WHAT YOU NEED TO DO:
Return all the data below as it stands, minus the pictures.

——

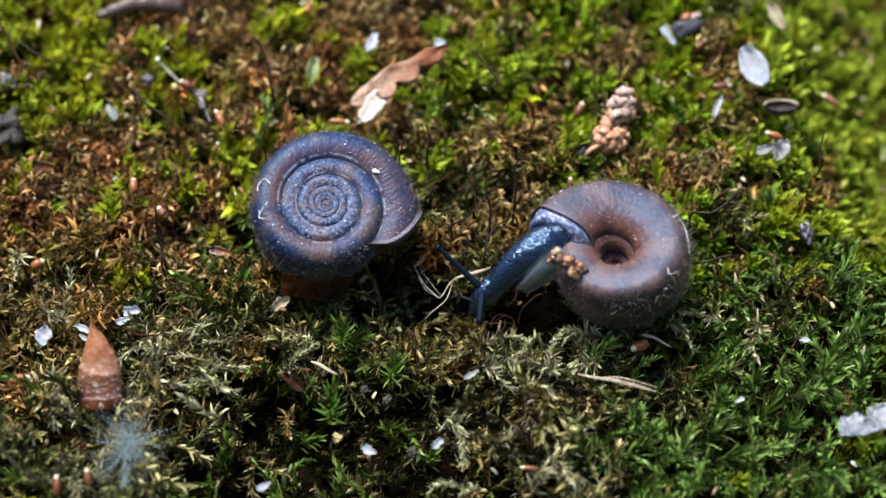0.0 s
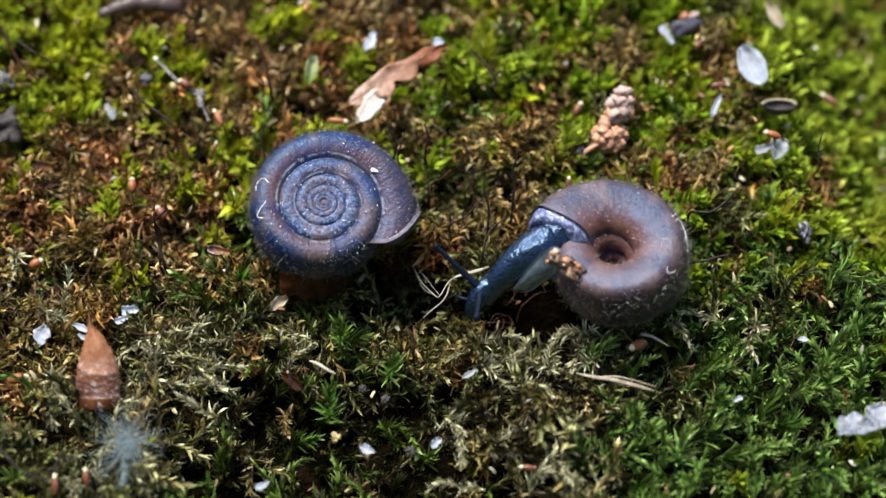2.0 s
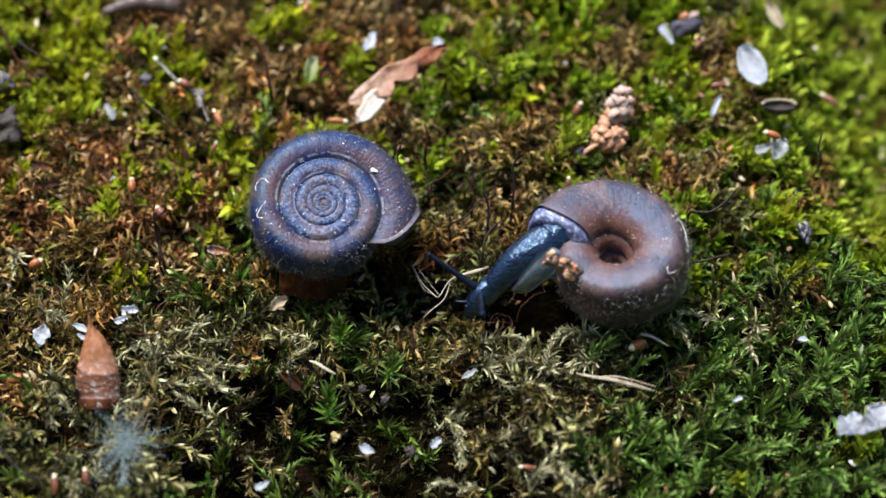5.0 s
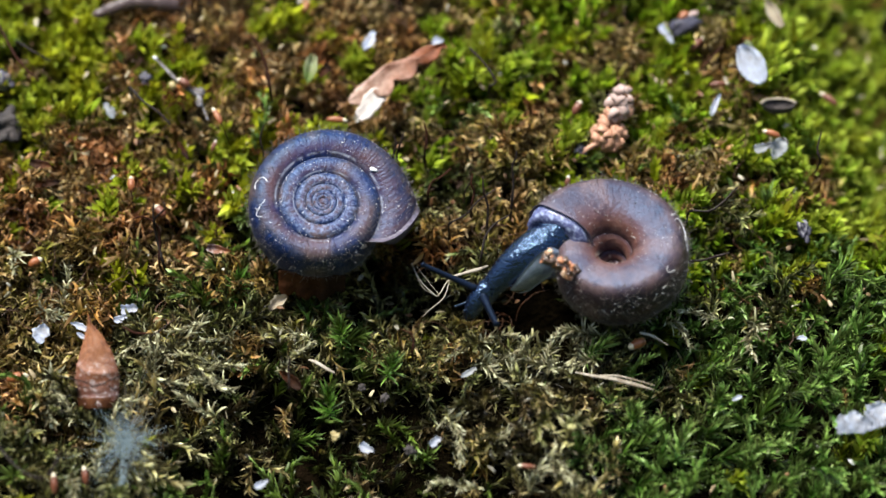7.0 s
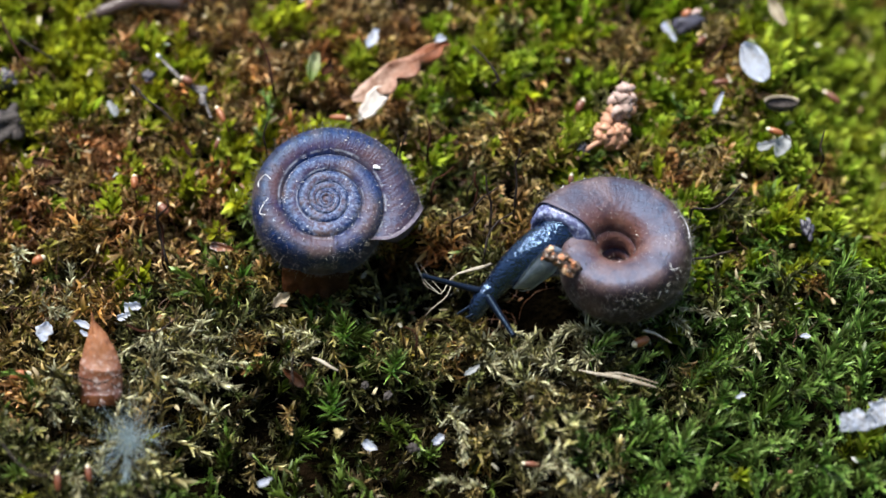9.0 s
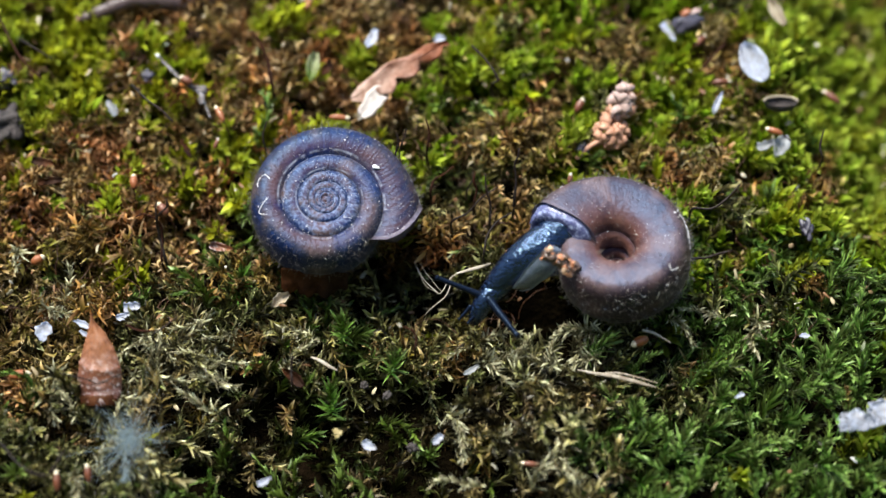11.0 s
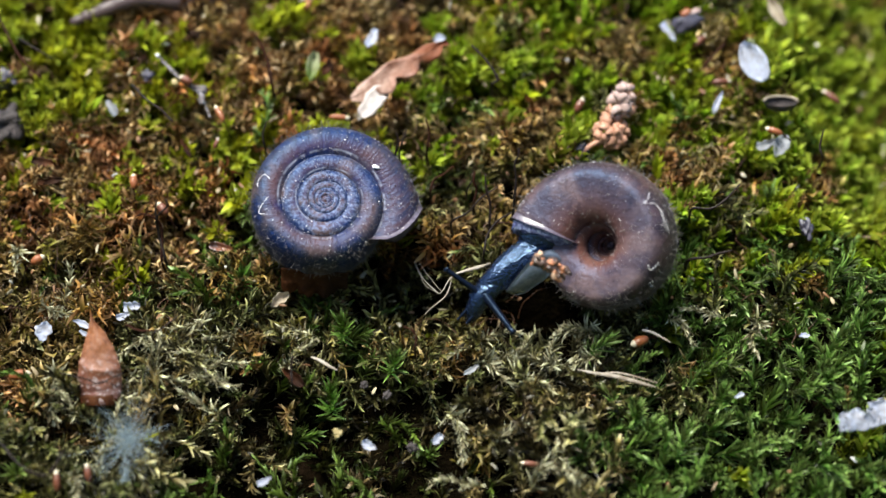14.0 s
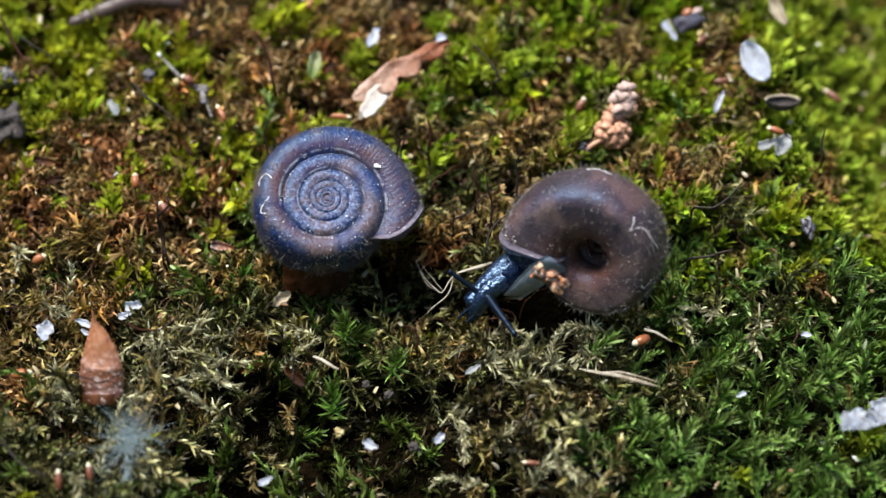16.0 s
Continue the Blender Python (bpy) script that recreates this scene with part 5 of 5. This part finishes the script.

——

RESULT FOR THIS TASK:
0.0 s
2.0 s
5.0 s
7.0 s
9.0 s
11.0 s
14.0 s
16.0 s
Continue the Blender Python (bpy) script that recreates this scene with part 5 of 5. This part finishes the script.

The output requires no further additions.